====== Dataset section

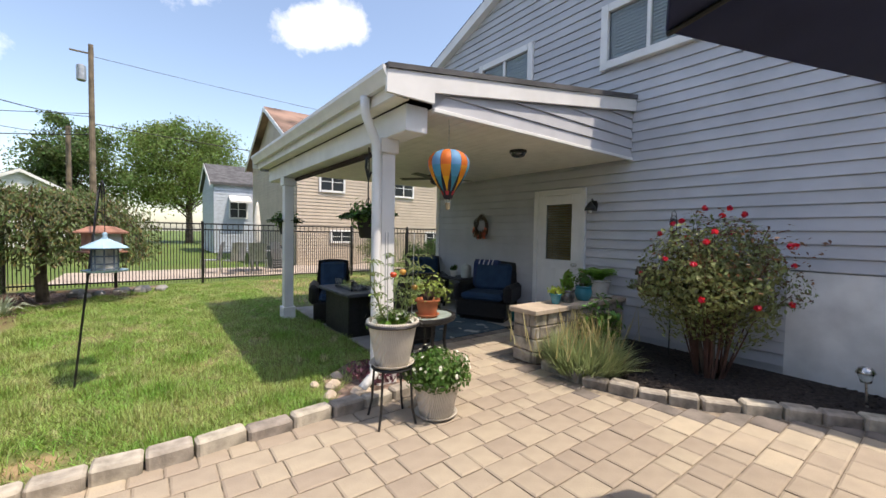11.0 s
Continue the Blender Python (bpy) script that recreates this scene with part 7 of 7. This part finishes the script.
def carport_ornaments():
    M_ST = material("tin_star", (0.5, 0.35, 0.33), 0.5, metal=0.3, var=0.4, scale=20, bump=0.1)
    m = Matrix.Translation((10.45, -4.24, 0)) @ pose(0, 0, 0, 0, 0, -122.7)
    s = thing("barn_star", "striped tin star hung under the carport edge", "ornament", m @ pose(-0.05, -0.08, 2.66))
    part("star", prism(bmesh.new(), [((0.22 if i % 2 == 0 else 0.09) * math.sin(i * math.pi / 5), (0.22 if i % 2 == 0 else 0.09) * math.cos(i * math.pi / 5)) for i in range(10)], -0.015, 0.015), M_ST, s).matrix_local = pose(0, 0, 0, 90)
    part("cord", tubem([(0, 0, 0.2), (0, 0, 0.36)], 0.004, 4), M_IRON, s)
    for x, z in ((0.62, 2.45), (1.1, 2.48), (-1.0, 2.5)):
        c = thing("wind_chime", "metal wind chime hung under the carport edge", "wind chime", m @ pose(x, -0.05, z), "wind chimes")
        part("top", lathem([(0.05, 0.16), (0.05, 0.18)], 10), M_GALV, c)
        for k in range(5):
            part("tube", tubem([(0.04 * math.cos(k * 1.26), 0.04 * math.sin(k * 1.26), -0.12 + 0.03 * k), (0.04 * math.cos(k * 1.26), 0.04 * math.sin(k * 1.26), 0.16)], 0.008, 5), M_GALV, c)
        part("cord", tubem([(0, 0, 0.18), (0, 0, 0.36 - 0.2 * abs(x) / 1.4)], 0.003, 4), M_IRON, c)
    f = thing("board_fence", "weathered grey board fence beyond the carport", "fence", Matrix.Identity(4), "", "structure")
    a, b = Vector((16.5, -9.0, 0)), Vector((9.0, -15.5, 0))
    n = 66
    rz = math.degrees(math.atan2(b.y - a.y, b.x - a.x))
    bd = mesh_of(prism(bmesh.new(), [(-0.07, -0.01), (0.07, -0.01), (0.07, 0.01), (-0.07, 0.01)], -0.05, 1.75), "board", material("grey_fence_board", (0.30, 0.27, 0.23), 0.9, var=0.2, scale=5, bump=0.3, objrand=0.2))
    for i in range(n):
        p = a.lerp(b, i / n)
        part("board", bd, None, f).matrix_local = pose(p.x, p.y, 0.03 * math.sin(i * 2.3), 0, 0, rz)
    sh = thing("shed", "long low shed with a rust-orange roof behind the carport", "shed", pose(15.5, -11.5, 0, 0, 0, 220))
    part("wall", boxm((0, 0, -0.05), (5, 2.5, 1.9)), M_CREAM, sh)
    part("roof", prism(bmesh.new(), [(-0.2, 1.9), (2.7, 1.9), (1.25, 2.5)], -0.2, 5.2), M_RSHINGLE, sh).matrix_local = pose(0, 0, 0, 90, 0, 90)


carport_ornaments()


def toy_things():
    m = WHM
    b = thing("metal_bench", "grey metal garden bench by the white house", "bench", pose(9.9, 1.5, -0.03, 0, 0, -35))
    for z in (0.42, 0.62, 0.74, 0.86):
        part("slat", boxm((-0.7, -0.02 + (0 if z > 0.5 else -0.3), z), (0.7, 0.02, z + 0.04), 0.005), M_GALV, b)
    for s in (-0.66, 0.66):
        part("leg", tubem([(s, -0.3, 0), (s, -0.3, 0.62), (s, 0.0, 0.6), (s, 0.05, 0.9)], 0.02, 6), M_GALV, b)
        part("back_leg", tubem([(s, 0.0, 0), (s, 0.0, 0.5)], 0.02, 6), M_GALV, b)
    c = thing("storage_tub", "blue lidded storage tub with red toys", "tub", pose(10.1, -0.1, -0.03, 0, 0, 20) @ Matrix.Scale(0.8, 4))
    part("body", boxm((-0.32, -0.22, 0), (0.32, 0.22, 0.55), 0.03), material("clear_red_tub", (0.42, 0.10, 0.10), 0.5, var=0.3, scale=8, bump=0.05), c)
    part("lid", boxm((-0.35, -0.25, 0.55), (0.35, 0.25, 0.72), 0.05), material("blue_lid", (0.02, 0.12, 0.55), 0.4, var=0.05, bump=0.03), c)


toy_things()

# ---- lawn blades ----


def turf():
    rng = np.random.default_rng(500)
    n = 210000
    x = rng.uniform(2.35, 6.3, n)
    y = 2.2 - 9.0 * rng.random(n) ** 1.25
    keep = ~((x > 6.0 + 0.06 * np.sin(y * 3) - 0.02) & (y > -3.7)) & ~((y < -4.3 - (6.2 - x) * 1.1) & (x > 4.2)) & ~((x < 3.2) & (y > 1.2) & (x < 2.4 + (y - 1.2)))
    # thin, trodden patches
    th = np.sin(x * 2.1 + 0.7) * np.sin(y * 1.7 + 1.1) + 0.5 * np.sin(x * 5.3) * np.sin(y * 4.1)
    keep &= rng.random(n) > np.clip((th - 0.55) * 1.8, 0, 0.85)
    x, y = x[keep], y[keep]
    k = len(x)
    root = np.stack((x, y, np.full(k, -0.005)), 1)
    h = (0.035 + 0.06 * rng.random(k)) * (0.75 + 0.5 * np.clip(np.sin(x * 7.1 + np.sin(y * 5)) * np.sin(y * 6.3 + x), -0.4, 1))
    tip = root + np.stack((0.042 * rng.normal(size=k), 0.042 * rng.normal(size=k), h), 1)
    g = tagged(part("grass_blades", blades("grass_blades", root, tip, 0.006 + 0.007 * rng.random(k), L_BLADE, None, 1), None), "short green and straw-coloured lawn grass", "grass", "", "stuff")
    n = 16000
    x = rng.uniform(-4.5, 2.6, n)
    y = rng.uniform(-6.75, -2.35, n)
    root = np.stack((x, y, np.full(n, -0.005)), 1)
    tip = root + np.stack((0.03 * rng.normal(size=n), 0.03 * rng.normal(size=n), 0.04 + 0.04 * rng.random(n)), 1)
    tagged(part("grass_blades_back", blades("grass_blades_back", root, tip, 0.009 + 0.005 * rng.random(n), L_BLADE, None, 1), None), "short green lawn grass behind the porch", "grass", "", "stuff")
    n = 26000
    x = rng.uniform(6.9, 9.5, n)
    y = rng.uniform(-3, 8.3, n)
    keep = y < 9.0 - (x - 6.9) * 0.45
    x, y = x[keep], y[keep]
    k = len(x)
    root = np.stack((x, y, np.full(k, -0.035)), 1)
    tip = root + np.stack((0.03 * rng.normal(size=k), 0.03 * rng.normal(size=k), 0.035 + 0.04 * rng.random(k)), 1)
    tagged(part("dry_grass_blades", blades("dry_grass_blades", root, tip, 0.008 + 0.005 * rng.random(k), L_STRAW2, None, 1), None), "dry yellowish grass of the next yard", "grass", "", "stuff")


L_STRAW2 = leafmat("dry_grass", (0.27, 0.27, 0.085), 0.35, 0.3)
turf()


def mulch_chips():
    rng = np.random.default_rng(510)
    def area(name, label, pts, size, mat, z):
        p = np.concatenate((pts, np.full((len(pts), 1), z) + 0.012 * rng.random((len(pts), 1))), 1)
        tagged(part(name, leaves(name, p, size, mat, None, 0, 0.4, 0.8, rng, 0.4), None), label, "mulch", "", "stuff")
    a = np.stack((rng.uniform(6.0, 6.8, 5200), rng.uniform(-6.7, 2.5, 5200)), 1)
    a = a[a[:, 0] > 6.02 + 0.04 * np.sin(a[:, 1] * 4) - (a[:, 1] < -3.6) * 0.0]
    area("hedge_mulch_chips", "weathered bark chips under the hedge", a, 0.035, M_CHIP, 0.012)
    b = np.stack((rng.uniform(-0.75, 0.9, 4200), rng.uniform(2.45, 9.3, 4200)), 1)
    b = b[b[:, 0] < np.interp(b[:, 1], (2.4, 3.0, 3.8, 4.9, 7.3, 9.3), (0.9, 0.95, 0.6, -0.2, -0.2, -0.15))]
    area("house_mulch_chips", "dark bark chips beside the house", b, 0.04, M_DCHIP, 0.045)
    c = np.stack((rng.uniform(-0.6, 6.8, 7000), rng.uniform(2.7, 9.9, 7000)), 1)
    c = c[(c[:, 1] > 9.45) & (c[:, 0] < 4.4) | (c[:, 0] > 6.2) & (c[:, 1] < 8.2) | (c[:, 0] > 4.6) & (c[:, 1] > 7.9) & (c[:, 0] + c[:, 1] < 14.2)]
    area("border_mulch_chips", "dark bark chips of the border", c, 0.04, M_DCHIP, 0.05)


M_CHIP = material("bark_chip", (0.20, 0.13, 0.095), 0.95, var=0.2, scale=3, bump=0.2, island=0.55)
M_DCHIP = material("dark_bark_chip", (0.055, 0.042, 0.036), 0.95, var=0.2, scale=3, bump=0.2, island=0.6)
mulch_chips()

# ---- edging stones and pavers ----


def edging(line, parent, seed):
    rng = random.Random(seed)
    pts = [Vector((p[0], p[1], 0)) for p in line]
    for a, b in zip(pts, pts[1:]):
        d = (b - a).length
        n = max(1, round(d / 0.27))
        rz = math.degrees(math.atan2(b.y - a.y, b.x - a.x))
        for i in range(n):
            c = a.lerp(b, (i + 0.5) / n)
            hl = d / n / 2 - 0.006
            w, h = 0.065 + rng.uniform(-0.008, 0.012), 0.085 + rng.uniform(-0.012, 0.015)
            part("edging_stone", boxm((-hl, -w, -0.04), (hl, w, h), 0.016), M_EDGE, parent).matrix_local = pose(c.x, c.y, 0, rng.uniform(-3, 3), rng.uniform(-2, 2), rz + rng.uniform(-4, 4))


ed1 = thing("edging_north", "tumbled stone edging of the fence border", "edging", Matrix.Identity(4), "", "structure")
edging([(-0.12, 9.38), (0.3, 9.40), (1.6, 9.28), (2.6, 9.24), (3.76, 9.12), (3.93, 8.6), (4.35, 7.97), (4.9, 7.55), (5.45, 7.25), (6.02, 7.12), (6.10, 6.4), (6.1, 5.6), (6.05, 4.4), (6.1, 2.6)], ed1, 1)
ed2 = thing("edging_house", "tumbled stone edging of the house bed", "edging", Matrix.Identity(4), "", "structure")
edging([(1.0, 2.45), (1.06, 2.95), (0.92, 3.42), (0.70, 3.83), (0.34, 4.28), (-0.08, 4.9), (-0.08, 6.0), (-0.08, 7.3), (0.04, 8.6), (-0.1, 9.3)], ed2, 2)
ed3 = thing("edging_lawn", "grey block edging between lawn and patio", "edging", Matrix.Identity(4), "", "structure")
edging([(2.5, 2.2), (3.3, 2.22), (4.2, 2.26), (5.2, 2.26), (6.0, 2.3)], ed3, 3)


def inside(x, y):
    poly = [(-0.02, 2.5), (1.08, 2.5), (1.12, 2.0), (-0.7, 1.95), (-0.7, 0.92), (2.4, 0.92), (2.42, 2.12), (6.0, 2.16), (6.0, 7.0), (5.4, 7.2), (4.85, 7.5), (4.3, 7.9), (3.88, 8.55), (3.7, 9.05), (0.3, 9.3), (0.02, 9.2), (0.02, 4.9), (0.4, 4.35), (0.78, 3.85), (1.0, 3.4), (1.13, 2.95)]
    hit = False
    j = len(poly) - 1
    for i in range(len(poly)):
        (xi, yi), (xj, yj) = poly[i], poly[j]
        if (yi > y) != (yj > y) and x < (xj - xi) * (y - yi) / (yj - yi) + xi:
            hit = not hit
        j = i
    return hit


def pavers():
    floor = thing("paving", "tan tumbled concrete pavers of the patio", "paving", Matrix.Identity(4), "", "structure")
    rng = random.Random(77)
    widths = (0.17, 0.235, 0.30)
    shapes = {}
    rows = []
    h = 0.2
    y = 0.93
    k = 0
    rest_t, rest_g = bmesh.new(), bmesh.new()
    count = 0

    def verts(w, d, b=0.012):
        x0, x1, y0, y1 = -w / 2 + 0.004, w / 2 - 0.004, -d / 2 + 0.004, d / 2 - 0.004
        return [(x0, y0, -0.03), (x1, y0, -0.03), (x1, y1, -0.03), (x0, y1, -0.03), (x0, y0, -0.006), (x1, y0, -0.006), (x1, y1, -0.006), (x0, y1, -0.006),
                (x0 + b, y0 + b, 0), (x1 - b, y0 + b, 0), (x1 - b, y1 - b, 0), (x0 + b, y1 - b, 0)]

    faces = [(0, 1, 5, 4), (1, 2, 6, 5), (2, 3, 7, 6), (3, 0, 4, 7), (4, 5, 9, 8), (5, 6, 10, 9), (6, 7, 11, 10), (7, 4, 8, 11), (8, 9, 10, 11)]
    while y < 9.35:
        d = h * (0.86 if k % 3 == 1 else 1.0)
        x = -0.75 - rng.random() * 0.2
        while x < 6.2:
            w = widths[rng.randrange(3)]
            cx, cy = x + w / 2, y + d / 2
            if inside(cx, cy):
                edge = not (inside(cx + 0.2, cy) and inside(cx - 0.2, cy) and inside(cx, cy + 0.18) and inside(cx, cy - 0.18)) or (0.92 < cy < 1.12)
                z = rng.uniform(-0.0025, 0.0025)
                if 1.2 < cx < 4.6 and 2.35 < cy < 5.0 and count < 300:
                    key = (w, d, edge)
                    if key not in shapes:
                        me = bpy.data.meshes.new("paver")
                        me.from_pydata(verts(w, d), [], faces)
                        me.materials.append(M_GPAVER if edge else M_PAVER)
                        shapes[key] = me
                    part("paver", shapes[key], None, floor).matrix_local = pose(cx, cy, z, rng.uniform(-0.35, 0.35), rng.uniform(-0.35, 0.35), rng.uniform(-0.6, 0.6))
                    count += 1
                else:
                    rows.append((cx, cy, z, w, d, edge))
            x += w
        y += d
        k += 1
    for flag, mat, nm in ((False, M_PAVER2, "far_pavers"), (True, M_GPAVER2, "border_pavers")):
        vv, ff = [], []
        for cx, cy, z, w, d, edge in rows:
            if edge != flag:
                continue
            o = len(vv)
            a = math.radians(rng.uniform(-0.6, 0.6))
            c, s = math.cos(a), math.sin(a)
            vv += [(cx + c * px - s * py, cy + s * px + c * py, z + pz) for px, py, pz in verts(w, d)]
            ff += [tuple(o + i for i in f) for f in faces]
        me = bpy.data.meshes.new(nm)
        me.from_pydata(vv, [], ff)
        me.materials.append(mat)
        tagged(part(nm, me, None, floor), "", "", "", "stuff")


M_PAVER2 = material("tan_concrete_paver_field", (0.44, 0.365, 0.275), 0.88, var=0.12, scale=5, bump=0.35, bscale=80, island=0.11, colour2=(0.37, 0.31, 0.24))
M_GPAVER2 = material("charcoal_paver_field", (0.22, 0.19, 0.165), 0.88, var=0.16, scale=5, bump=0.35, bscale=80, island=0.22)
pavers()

============

§ Task
Select, from the listing, all lines that include the word "with".

§ Exercise result
Continue the Blender Python (bpy) script that recreates this scene with part 7 of 7. This part finishes the script.
    sh = thing("shed", "long low shed with a rust-orange roof behind the carport", "shed", pose(15.5, -11.5, 0, 0, 0, 220))
    c = thing("storage_tub", "blue lidded storage tub with red toys", "tub", pose(10.1, -0.1, -0.03, 0, 0, 20) @ Matrix.Scale(0.8, 4))